= Alice N. Persons =

American poet (born 1952)

Alice Persons (born April 23, 1952) is an American poet. She was born in Waltham, Massachusetts, grew up on Army bases, and graduated from high school in Arlington, Virginia. She earned a B.A. and an M.A. in English from the University of Oregon. In 1983, she moved to Portland, Maine to attend law school and earned a J.D. from the University of Maine School of Law.

== Career ==
After receiving her master's degree, she taught English at high school for two years. Persons then began writing poetry and publishing in small literary journals in the early 1980s. During and after law school, she took a long hiatus from writing and worked for a legal book publisher; she also worked as a part-time instructor of business law at the University of Southern Maine in Portland from 1984 to 2019.
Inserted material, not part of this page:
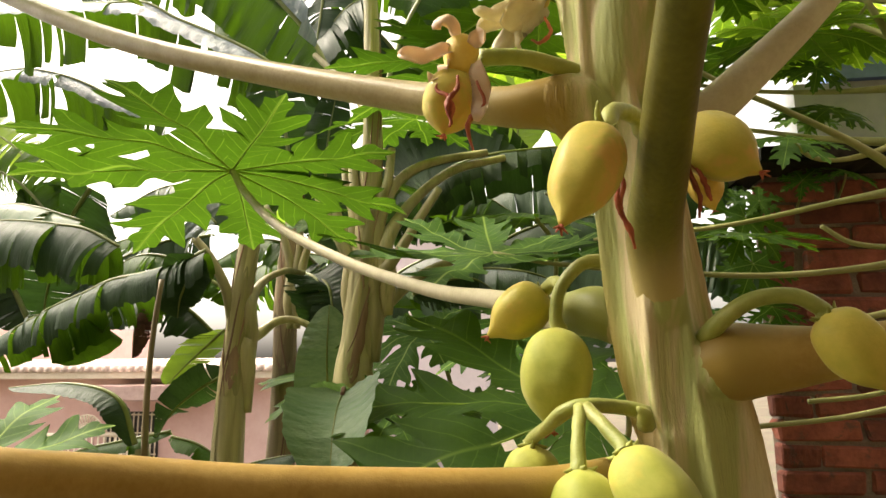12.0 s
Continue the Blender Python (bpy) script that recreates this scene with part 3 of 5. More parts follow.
bm = bmesh.new()
tube(bm, AXIS, RIDGE, 200, 96, trunk_shape)
rooted = []
for k, (pts, radii, mat, label) in enumerate(PETIOLES):
    root = axis_at(pts[1][2] - {0: 0.014, 1: 0.02, 4: 0.006, 5: 0.006}.get(k, 0.05))
    line = [root, root.lerp(Vector(pts[1]), 0.45) + Vector((0, 0, -0.004))] + [Vector(p) for p in pts[1:]]
    wide = (radii[1] * 0.5, radii[1] * 0.85) + radii[1:]
    cut = {2: 2.05, 3: 2.05, 5: 2.05}.get(k, 2.75) / (len(line) - 1)
    flare = (1.62, 0.92, 0.38) if k in (2, 3, 5) else (1.18, 0.30, 0.30) if k == 4 else (1.48, 0.58, 0.36)
    rooted.append((line, wide, cut, flare[2]))
    tube(bm, line, wide, 80, 22, lambda u, g: flare[0] - flare[1] * min(1.0, u / cut) ** (0.8 if k in (2, 3, 5) else 1.3), run=(0.0, cut))
trunk = part("trunk", bm, TRUNK, tree, "ridged tan and green trunk")
fuse = trunk.modifiers.new("fuse", "REMESH")
fuse.mode, fuse.voxel_size, fuse.use_smooth_shade = "VOXEL", 0.0012, True
soften = trunk.modifiers.new("soften", "SMOOTH")
soften.factor, soften.iterations = 0.5, 3
for k, ((line, wide, cut, begin), (pts, radii, mat, label)) in enumerate(zip(rooted, PETIOLES)):
    limb(tree, "petiole", line, wide, mat, label, 80, 22, lumps=0.012, run=(cut * begin, 1.0))
    if k not in (0, 5, 10):
        ahead = line[-1] - line[-2]
        papaya_leaf(tree, pts[-1], 0.30, (0.1, -0.05, 1), ahead, 200 + k, LEAF, droop=0.3)
# Extra crown leaves above the view, added to cut the skylight from overhead.
for k in range(11):
    g = k * 2.4
    r = 0.35 + 0.05 * (k % 5)
    at = Vector((0.06 + r * math.cos(g), 0.30 + r * math.sin(g), 3.42 + 0.05 * k))
    papaya_leaf(tree, at, 0.33, (0.2 * math.cos(g), 0.2 * math.sin(g), 1), (math.cos(g), math.sin(g), 0), 230 + k, LEAF, droop=0.3, vein=False)
    limb(tree, "petiole", [Vector(AXIS[0]) + Vector((0, 0, 0.02 * k)), Vector(AXIS[0]).lerp(at, 0.5) + Vector((0, 0, 0.06)), at], (0.009, 0.008, 0.006), PET_TAN, "", 14, 8)

# leaves of the front tree
papaya_leaf(tree, (-0.512, 1.180, 2.711), 0.42, (0.02, 0.22, 1), (-1, -0.1, 0), 11, LEAF, droop=0.05, span=330, label="broad bright green palmate leaf")
papaya_leaf(tree, (-0.306, 0.800, 3.072), 0.29, (0.05, -0.08, 1), (-0.9, -0.5, 0), 12, LEAF_MID, droop=0.08, span=330)
papaya_leaf(tree, (-0.690, 0.620, 2.940), 0.34, (0.12, 0.20, 1), (1, 0.25, 0), 13, LEAF_MID, droop=0.12, span=320)
papaya_leaf(tree, (-0.125, 0.800, 3.277), 0.30, (0.1, 0.2, 1), (-0.3, -0.9, 0), 14, LEAF_MID, droop=0.3)
papaya_leaf(tree, (-0.931, 0.950, 3.383), 0.30, (0.1, 0.2, 1), (-0.9, -0.2, 0), 15, LEAF_MID, droop=0.2)
papaya_leaf(tree, (-0.279, 1.150, 3.216), 0.28, (0.1, 0.0, 1), (-0.9, -0.2, 0), 17, LEAF_MID, droop=0.2)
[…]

Her first poetry chapbook was Be Careful What You Wish For, published in 2003. The second, Never Say Never, came out in 2004. In 2007 her third chapbook was published, Don't Be A Stranger. In 2011 she published Thank Your Lucky Stars.
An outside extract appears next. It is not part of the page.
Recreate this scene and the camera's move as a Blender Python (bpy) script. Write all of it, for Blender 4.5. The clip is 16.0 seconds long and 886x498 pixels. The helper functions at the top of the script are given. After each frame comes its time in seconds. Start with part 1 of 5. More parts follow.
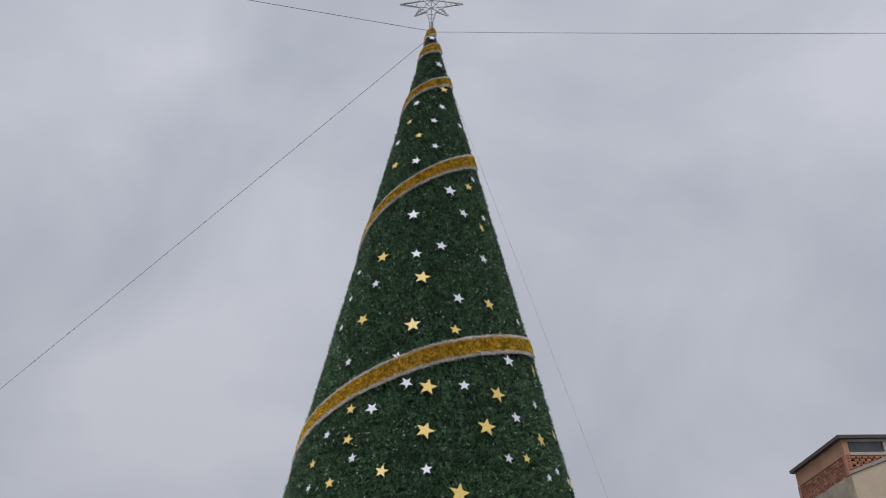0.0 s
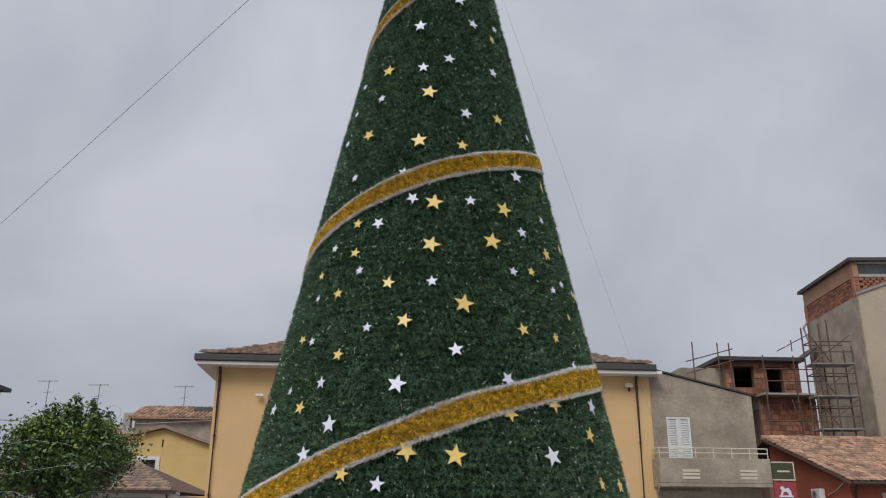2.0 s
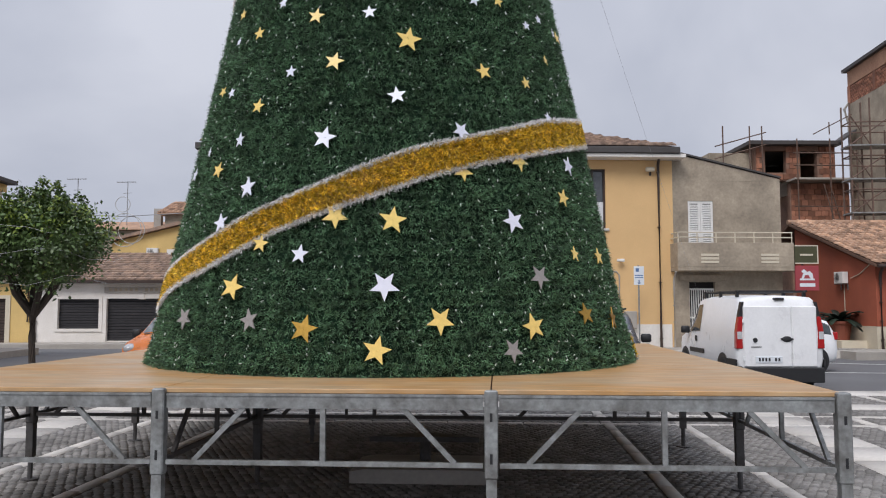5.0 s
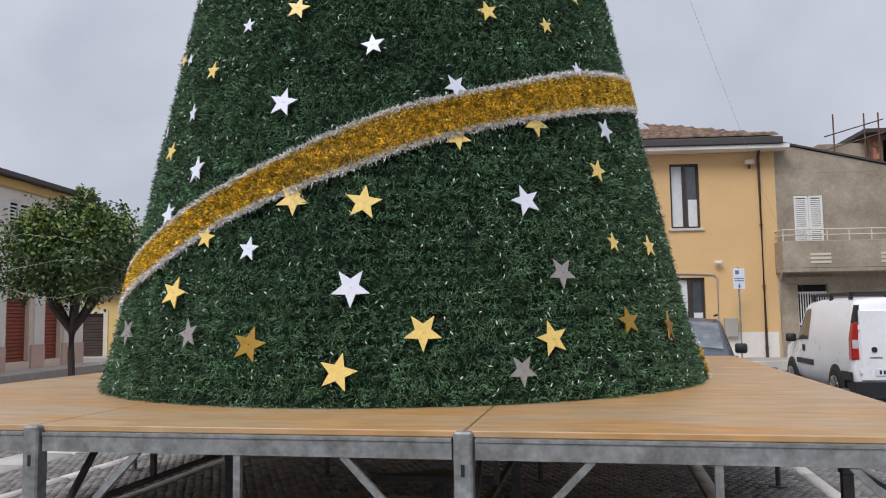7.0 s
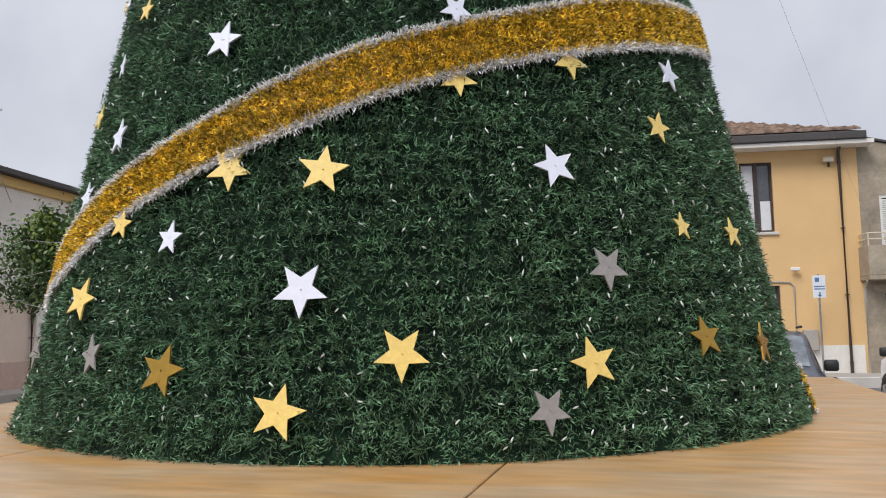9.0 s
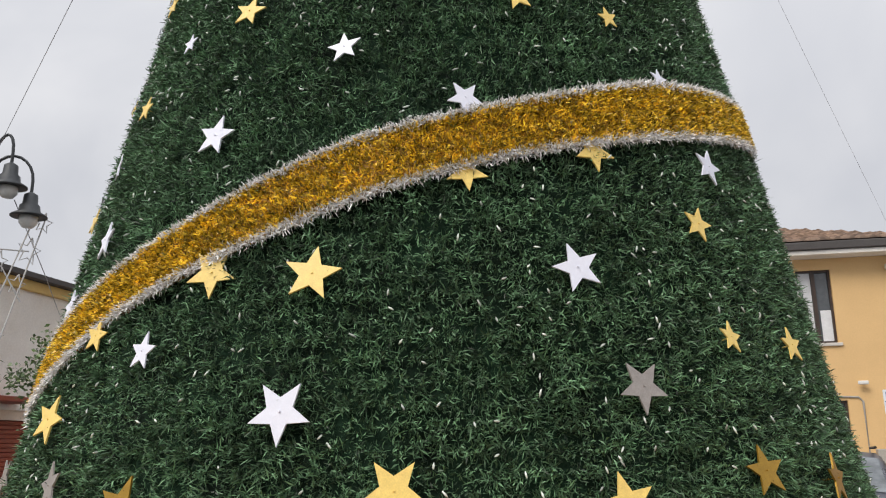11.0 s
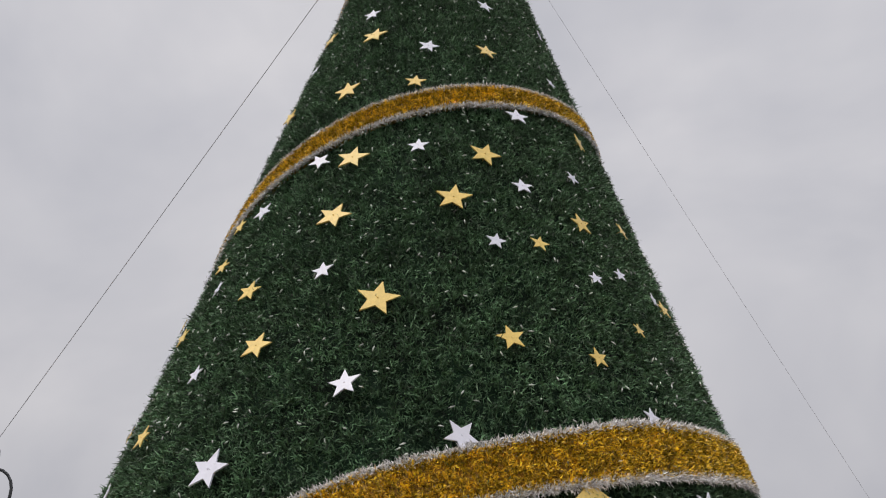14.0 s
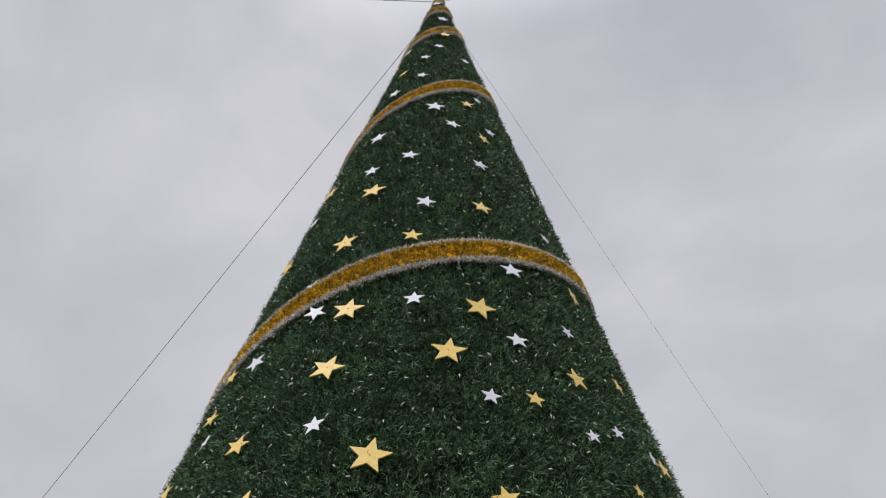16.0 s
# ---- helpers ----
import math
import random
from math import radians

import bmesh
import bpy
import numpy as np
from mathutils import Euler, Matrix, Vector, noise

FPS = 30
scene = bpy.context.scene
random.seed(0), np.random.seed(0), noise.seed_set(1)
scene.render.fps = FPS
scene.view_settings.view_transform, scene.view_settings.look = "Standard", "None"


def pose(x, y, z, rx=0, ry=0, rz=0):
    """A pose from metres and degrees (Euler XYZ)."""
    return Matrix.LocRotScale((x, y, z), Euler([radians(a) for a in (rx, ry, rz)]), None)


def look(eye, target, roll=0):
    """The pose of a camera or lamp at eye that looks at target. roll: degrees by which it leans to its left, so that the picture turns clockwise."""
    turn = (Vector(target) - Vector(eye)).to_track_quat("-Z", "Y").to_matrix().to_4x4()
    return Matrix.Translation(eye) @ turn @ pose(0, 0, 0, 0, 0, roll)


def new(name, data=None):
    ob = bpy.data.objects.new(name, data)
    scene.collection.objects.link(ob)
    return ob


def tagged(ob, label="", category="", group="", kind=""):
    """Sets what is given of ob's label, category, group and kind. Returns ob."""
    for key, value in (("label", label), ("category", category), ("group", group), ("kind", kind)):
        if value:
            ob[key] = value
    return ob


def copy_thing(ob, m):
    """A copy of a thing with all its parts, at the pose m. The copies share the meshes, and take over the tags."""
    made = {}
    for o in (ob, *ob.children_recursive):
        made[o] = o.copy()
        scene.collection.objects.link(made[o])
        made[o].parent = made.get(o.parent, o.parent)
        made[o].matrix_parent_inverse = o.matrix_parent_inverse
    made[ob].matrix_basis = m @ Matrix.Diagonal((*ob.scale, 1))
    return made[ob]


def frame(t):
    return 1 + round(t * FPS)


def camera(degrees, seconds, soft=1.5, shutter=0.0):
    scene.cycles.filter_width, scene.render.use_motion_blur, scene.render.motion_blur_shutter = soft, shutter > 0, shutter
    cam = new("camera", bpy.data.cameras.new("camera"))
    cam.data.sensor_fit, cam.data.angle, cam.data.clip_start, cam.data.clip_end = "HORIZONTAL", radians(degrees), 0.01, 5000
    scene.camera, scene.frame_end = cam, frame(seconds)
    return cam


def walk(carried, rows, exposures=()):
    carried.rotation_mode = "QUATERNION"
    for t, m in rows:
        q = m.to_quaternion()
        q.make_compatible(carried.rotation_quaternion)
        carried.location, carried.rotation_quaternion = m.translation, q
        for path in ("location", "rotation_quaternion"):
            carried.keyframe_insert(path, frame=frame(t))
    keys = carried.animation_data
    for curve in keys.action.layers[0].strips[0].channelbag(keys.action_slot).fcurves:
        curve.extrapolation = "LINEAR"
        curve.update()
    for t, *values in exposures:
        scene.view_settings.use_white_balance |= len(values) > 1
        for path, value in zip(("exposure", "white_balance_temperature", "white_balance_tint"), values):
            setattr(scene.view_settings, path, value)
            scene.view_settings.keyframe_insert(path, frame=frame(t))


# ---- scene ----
cam = camera(58.15, 16.0, soft=1.1)
# seconds, x, y, z, yaw, pitch, roll
ROWS = [
    (0, 0.205, -9.508, 1.696, 0.33, 31.14, 0.26),
    (0.5, 0.240, -9.471, 1.688, 0.83, 28.80, 0.08),
    (1, 0.303, -9.443, 1.683, 1.33, 26.03, -0.09),
    (1.5, 0.310, -9.412, 1.670, 1.45, 22.75, -0.15),
    (2, 0.333, -9.364, 1.638, 1.50, 18.66, -0.35),
    (2.5, 0.389, -9.281, 1.595, 1.52, 14.16, -0.39),
    (3, 0.445, -9.109, 1.563, 1.14, 10.20, -0.34),
    (3.5, 0.524, -8.818, 1.559, 0.88, 7.33, -0.19),
    (4, 0.718, -8.560, 1.543, 1.38, 5.50, 0.02),
    (4.5, 0.917, -8.273, 1.536, 2.55, 4.44, 0.05),
    (5, 1.025, -7.903, 1.528, 3.94, 4.11, 0.05),
    (5.2, 1.071, -7.770, 1.528, 4.61, 4.20, 0.18),
    (7.3, 1.582, -6.182, 1.504, 11.59, 4.95, 0.71),
    (7.5, 1.577, -6.029, 1.504, 11.74, 5.01, 0.63),
    (8, 1.579, -5.661, 1.493, 12.85, 5.25, 0.63),
    (8.2, 1.563, -5.517, 1.502, 13.38, 5.26, 0.73),
    (10.3, 1.587, -4.565, 1.523, 18.43, 9.50, 0.58),
    (10.5, 1.597, -4.555, 1.536, 18.71, 10.56, 0.56),
    (11, 1.605, -4.557, 1.567, 19.08, 13.76, 0.46),
    (11.5, 1.607, -4.576, 1.576, 19.08, 17.43, 0.36),
    (12, 1.612, -4.586, 1.599, 18.99, 21.18, 0.20),
    (12.5, 1.611, -4.585, 1.605, 18.91, 25.28, 0.07),
    (13, 1.610, -4.586, 1.609, 18.79, 29.21, 0.02),
    (13.5, 1.623, -4.611, 1.630, 18.69, 32.56, -0.13),
    (14, 1.628, -4.633, 1.635, 18.44, 36.02, -0.27),
    (14.5, 1.631, -4.640, 1.641, 18.19, 38.96, -0.46),
    (15, 1.633, -4.645, 1.643, 18.07, 41.67, -0.46),
    (15.5, 1.633, -4.648, 1.649, 17.92, 44.22, -0.47),
    (16, 1.629, -4.655, 1.655, 17.67, 46.63, -0.51),
]
EXPOSURES = [(0.0, -0.12, 6400, 13), (1.5, -0.06, 6400, 13), (3.0, -0.02, 6450, 13), (4.0, 0.14, 6300, 14), (6.0, 0.23, 6300, 14), (8.0, 0.3, 6300, 13), (10.5, 0.54, 6800, 11), (11.5, 0.36, 6850, 12), (13.0, 0.14, 6950, 14), (16.0, 0.04, 6800, 14)]
walk(cam, [(t, pose(x, y, z, 90 + pitch, roll, yaw)) for t, x, y, z, yaw, pitch, roll in ROWS], EXPOSURES)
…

She has received a Pushcart Prize nomination. Eight of her poems have been featured on The Writer's Almanac on National Public Radio. She has published poems in various anthologies and online journals.

In 2003, she co-founded Moon Pie Press, a small poetry press, with Nancy A. Henry. Since 2006, she has continued the press alone. By 2024, the press had published 128 books of poetry from poets all over the U.S.
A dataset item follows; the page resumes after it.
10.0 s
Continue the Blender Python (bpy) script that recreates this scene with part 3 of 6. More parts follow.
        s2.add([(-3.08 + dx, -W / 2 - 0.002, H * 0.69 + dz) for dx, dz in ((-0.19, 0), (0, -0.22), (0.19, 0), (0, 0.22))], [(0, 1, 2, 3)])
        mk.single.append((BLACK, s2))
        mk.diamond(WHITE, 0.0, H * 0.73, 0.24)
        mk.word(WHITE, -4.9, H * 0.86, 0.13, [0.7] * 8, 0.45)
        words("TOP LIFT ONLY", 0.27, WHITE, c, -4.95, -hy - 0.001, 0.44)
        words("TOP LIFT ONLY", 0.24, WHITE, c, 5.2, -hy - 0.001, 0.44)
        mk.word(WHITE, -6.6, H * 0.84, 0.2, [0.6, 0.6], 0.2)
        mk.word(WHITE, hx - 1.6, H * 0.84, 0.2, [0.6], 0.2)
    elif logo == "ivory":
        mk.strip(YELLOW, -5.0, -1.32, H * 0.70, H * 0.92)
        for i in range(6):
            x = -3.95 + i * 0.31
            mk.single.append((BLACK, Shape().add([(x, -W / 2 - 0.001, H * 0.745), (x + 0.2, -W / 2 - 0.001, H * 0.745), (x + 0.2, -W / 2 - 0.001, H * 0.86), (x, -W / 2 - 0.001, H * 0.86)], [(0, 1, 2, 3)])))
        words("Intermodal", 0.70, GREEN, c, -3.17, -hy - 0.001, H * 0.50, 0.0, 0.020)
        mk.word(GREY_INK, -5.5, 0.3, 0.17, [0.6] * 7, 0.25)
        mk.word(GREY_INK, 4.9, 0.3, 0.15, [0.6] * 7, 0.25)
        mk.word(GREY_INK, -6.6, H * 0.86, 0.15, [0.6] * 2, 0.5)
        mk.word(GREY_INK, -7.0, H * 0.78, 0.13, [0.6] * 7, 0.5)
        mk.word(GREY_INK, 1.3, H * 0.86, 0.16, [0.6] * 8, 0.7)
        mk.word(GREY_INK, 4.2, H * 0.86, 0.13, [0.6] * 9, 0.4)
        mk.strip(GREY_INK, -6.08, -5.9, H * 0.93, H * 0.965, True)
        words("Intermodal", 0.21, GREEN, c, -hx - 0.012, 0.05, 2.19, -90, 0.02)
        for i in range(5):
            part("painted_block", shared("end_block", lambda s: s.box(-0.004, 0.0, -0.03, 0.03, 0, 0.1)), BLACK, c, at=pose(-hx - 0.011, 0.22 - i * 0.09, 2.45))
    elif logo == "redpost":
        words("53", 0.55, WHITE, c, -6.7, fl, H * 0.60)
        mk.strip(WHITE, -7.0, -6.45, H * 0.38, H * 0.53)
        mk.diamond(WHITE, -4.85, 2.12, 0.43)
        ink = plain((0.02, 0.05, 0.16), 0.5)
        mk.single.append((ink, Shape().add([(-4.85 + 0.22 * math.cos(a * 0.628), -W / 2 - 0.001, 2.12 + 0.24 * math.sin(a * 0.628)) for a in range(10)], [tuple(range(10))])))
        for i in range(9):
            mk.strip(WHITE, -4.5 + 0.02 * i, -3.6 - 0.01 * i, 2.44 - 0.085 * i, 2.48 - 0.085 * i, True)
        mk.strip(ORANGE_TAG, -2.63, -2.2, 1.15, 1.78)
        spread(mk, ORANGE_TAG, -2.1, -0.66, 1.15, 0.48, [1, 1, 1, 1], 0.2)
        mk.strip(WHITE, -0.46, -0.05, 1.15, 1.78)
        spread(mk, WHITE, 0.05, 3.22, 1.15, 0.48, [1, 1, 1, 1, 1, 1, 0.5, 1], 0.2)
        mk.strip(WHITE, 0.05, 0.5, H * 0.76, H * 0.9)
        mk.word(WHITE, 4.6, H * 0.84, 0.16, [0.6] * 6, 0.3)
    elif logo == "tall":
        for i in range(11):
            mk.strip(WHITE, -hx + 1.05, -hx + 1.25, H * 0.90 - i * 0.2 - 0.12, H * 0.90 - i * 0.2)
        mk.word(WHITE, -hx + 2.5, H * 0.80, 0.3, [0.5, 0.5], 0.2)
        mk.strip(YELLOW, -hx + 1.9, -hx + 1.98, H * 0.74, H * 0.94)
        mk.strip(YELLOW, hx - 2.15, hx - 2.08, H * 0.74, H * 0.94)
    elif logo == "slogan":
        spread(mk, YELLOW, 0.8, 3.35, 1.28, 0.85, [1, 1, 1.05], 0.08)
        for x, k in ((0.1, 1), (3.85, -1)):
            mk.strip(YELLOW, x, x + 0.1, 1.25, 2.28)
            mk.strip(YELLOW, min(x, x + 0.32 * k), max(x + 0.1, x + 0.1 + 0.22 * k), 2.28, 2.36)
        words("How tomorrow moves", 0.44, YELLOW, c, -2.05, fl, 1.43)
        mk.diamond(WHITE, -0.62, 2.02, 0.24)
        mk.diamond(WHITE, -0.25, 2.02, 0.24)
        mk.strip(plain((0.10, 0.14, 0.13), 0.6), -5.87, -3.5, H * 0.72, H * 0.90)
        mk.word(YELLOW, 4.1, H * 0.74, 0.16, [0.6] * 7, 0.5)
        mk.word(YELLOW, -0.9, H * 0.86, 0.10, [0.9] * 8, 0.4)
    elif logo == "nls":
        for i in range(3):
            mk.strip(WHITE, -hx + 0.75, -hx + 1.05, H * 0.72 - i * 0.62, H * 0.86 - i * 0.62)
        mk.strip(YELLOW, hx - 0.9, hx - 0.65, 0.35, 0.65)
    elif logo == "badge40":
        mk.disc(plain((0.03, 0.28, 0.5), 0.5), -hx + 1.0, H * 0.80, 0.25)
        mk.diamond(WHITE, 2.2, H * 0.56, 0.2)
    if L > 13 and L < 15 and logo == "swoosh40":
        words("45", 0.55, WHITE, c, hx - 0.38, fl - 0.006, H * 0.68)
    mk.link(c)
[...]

After leaving USM, she took up painting and now designs cover art for some of the Moon Pie Press books.

She stepped back from Moon Pie Press in early 2024 due to ill health.

== Personal life ==
She currently lives in Westbrook, Maine, with 3 cats and a dog, and volunteers for animal welfare organizations. She also volunteers for Port Veritas, a performance organization based in Portland, Maine.